Rally’s 1940s Batman comics

Clade went to one of their remote cabins to hide out and brainstorm ideas for a disguise. 

He was still thinking. Just what the character would be that he intended to assume was still vague in his mind. He only knew that it would have to be some nubilous creature of the night that lurked in the shadows.

He glanced at the oil lamp burning on a table. Then he swung around, suddenly tense. In the shadows above his head there came a slithering, flapping sort of sound.

Clade leaped back instinctively as something brushed past his cheek. Again the flapping of wings a weird rustling sound. Terror overcame him for an instant as something brushed against his hair, caught in a tangled lock. Something that seemed unspeakably evil.

He reached up, tore at it with fingers that had suddenly grown frantic. He flung the thing aside. As he did so he saw that it was a bat. An insectivorous mammal, with its wings formed by a membrane stretched between the tiny elongated fingers, legs and tail.

As the creature hovered above the lamp for an instant it cast a huge shadow upon the cabin wall.

“That’s it!” exclaimed Clade aloud. “I’ll call myself ‘The Bat.'”
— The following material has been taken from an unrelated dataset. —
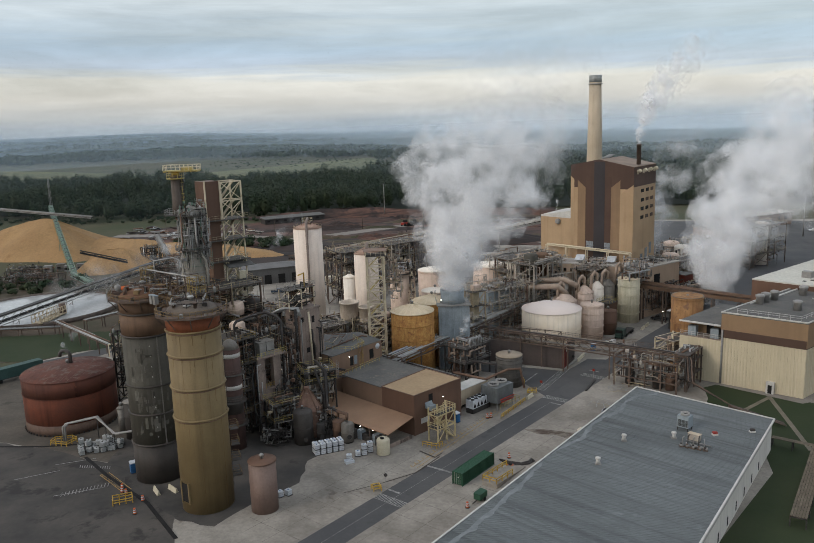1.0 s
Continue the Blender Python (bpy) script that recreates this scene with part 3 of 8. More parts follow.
patch("pavement_stain", [(-3.5, 153.4), (0, 151.9), (3, 151.0), (6, 149.6), (9.5, 148.0), (11, 151), (8, 152.0), (4.5, 153.2), (1, 153.4)], OILY, 0.03, "brown oil stain on the concrete", ragged=0.3)
bay = M()
for p, q, w in (((20.4, 184.4), (27.3, 180.1), 0.14), ((20.1, 183.7), (27.0, 179.4), 0.14), ((20.4, 184.4), (17.8, 179.9), 0.12), ((16.0, 173.9), (14.0, 170.7), 0.12), ((16.0, 173.9), (20.2, 168.3), 0.12), ((14.0, 170.7), (19.1, 168.4), 0.12), ((18.4, 172.8), (21.5, 168.6), 0.12)):
    mark(bay, p, q, w)
for k in range(10):
    mark(bay, (20.4 + 0.7 * k, 184.4 - 0.43 * k), (20.1 + 0.7 * k, 183.7 - 0.43 * k), 0.12)
for k in range(4):
    mark(bay, (19.9 - 0.55 * k, 183.4 - 0.95 * k), (22.4 - 0.9 * k, 180.0 - 0.5 * k), 0.1)
    mark(bay, (16.4 + 0.8 * k, 173.3 - 1.1 * k), (15.2 + 0.9 * k, 170.2 - 0.4 * k), 0.1)
tagged(part("bay_marking", bay, PAINT_LINE), "worn white hatched bay markings on the concrete", "road marking", kind="structure").location.z = 0.02
bay = M()
for p, q in (((17.5, 178.4), (25.1, 178.5)), ((18.9, 178.1), (24.6, 181.6)), ((13.0, 171.0), (18.9, 167.5)), ((19.0, 169.2), (23.4, 166.6)), ((23.4, 179.2), (26.6, 175.8))):
    mark(bay, p, q, 0.13)
tagged(part("bay_marking", bay, material("faded_yellow_line", (0.34, 0.25, 0.10), (0.24, 0.19, 0.11), 0.8, scale=0.9, grain=5, stain=(0.2, 0.17, 0.13), stain_at=0.55)), "faded yellow bay markings on the concrete", "road marking", kind="structure").location.z = 0.024



# ---- large buildings ----
def walls(parent, pts, z0, z1, mat, name="wall", thick=0.3):
    """Four or more wall slabs round a plan."""
    n = len(pts)
    c = Vector((sum(p[0] for p in pts) / n, sum(p[1] for p in pts) / n))
    for i in range(n):
        p, q = Vector(pts[i]), Vector(pts[(i + 1) % n])
        u = (q - p).normalized()
        inward = Vector((-u.y, u.x)) * thick
        part(name, M().prism([tuple(p), tuple(q), tuple(q + inward - u * thick), tuple(p + inward + u * thick)], z0, z1), mat if not isinstance(mat, (list, tuple)) else mat[i % len(mat)], parent)


def ribs(parent, p, q, z0, z1, mat, gap=0.6, name="cladding_rib", depth=0.07):
    """Standing ribs of corrugated cladding on the outer face from p to q."""
    p, q = Vector(p), Vector(q)
    u = (q - p).normalized()
    out = Vector((u.y, -u.x))
    n = int((q - p).length / gap)
    m = M()
    for i in range(n):
        a = p + u * (i + 0.25) * gap
        b = a + u * gap * 0.4
        m.prism([tuple(a + out * depth), tuple(b + out * depth), tuple(b - out * 0.01), tuple(a - out * 0.01)], z0, z1)
    return tagged(part(name, m, mat, parent), kind="stuff")


def face_panel(parent, p, q, a, b, z0, z1, mat, name="wall_panel", out=0.05, tilt=(0, 0)):
    """A panel on the wall from p to q between the fractions a and b; tilt lifts its top at both ends."""
    p, q = Vector(p), Vector(q)
    u = (q - p).normalized()
    o = Vector((u.y, -u.x)) * out
    c, d = p.lerp(q, a), p.lerp(q, b)
    return part(name, M().prism([tuple(c + o), tuple(d + o), tuple(d - o * 0.2), tuple(c - o * 0.2)], z0, [z1 + tilt[0], z1 + tilt[1], z1 + tilt[1], z1 + tilt[0]]), mat, parent)


# the grey-roofed warehouse
WH = [(-22.5, 87.0), (14.0, 87.0), (45.3, 145.2), (22.1, 162.9)]
wh = thing("warehouse", 0, 0, label="low warehouse with a weathered blue-grey metal roof and white walls", category="warehouse")
walls(wh, WH, 0, 4.9, material("off_white_wall", (0.62, 0.585, 0.53), (0.55, 0.515, 0.46), 0.7, scale=0.15, grain=2, streaks=0.3, speck=0.2))
walls(wh, WH, 4.9, 6.35, material("grey_fascia", (0.42, 0.40, 0.36), (0.36, 0.34, 0.305), 0.65, scale=0.15, grain=2, speck=0.2), "fascia", 0.34)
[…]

Popular Detective (November 1934)


Outside of that nearly identical moment of bat inspiration, the Bat and the Batman don’t have much in common. The Bat wore plain clothes and a hood over his face with a bat logo on the forehead. The character would only go on to have three more stories published in Popular Detective. C.K.M Scanlon was the credited author, but many believe that the true author is none other than Johnston McCulley, the creator of Zorro – who was admittedly a big inspiration for Batman co-creator Bill Finger. The Mark of Zorro eventually became the canon movie that the Wayne family went to see the night they were gunned down.